# Provided material
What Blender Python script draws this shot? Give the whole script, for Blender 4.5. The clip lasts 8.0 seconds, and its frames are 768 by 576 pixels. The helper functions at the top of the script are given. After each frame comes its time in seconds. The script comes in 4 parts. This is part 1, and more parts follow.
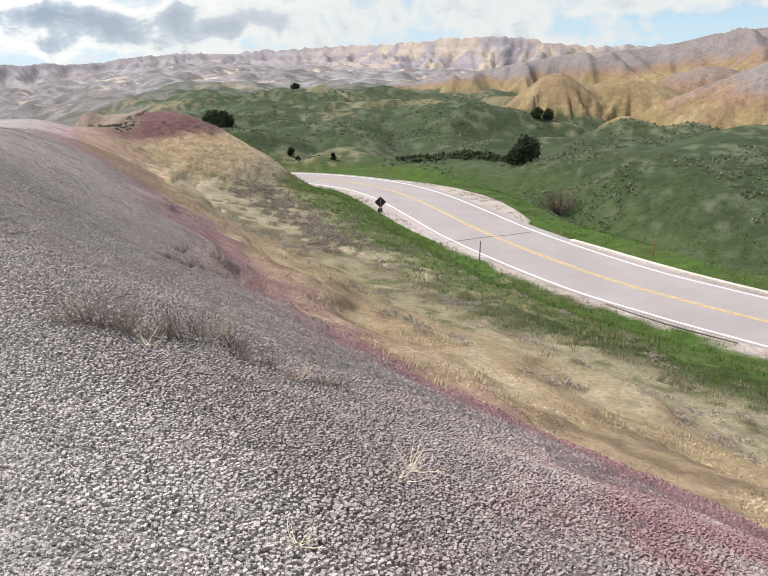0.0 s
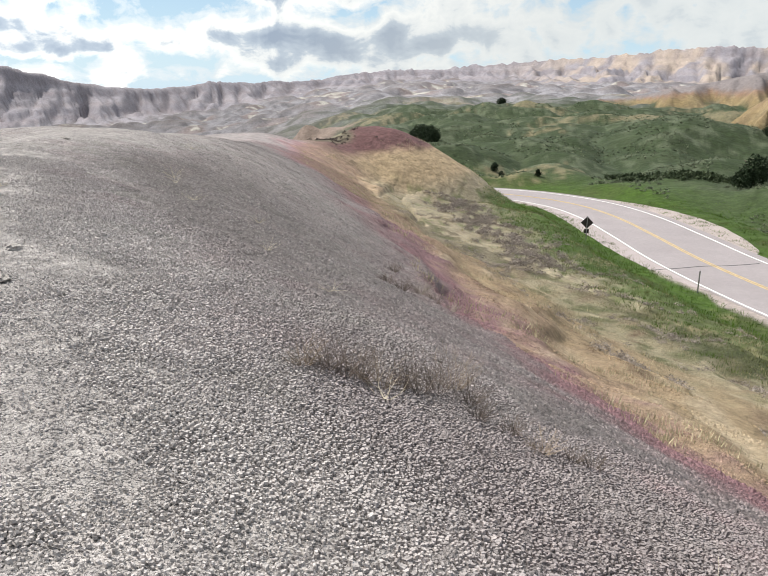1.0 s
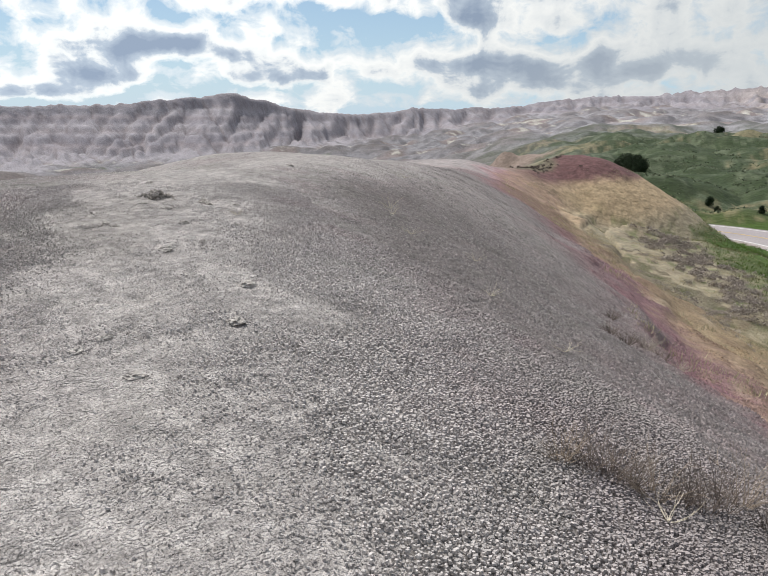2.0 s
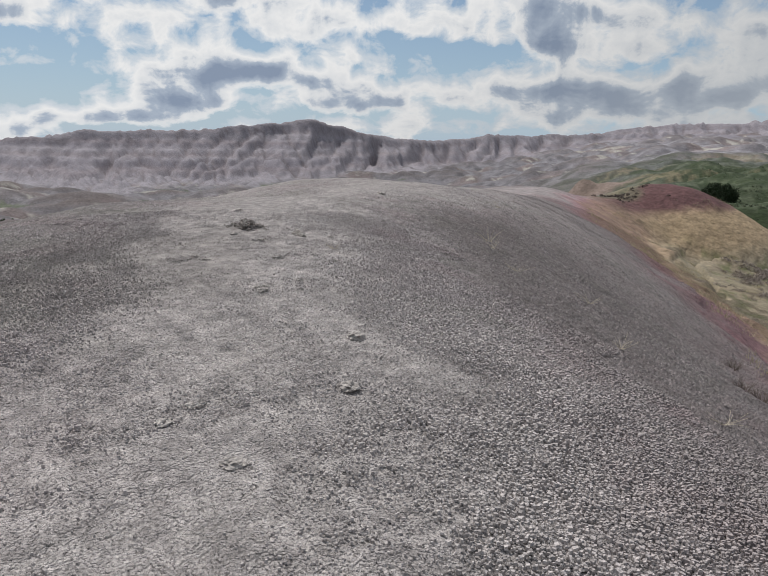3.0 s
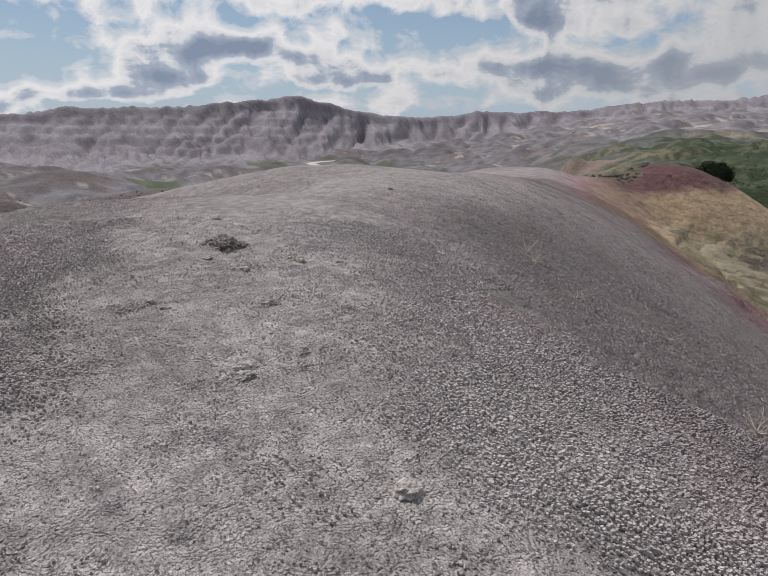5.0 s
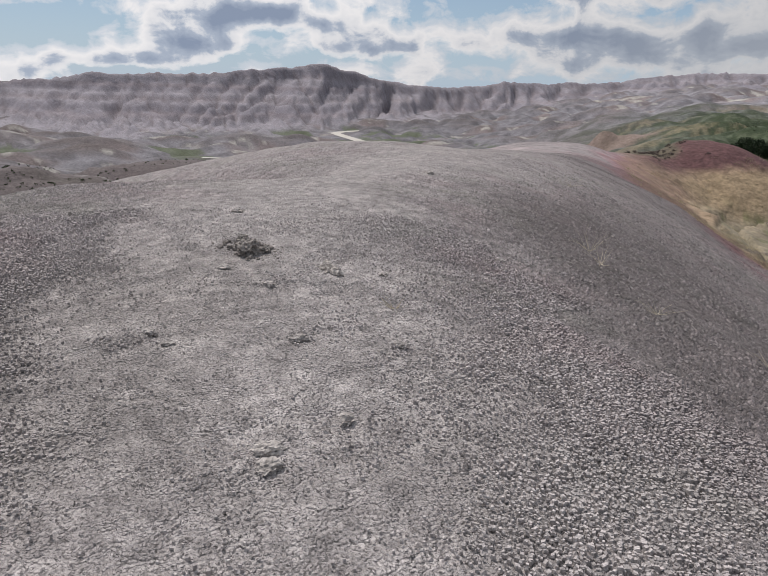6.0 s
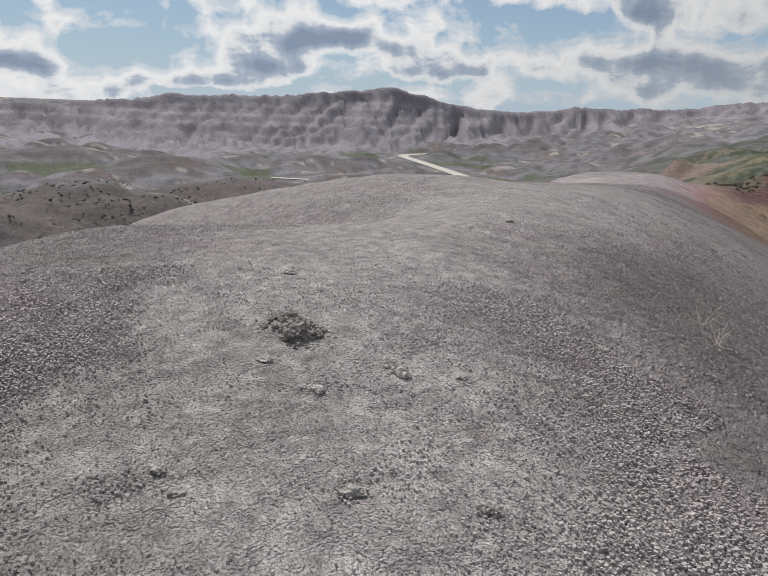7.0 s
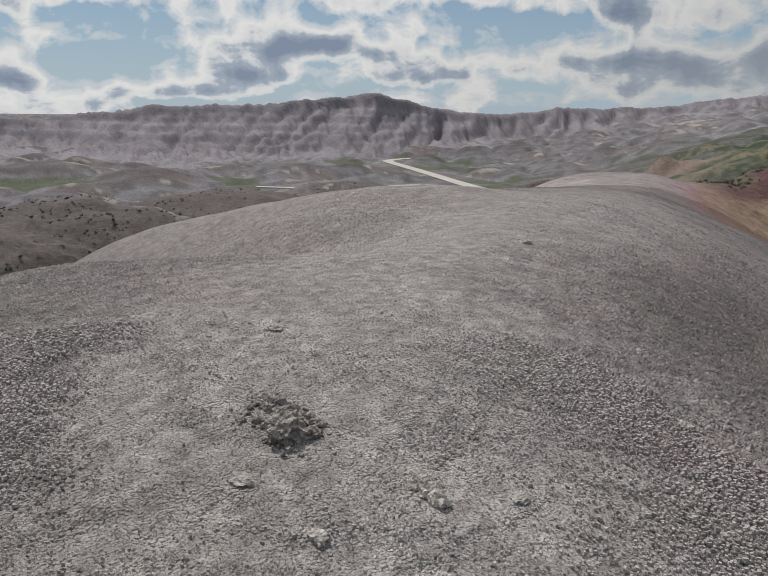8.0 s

# Objective
Set the data above down again exactly as given, with no pictures.

# Reply to the task
What Blender Python script draws this shot? Give the whole script, for Blender 4.5. The clip lasts 8.0 seconds, and its frames are 768 by 576 pixels. The helper functions at the top of the script are given. After each frame comes its time in seconds. The script comes in 4 parts. This is part 1, and more parts follow.
0.0 s
1.0 s
2.0 s
3.0 s
5.0 s
6.0 s
7.0 s
8.0 s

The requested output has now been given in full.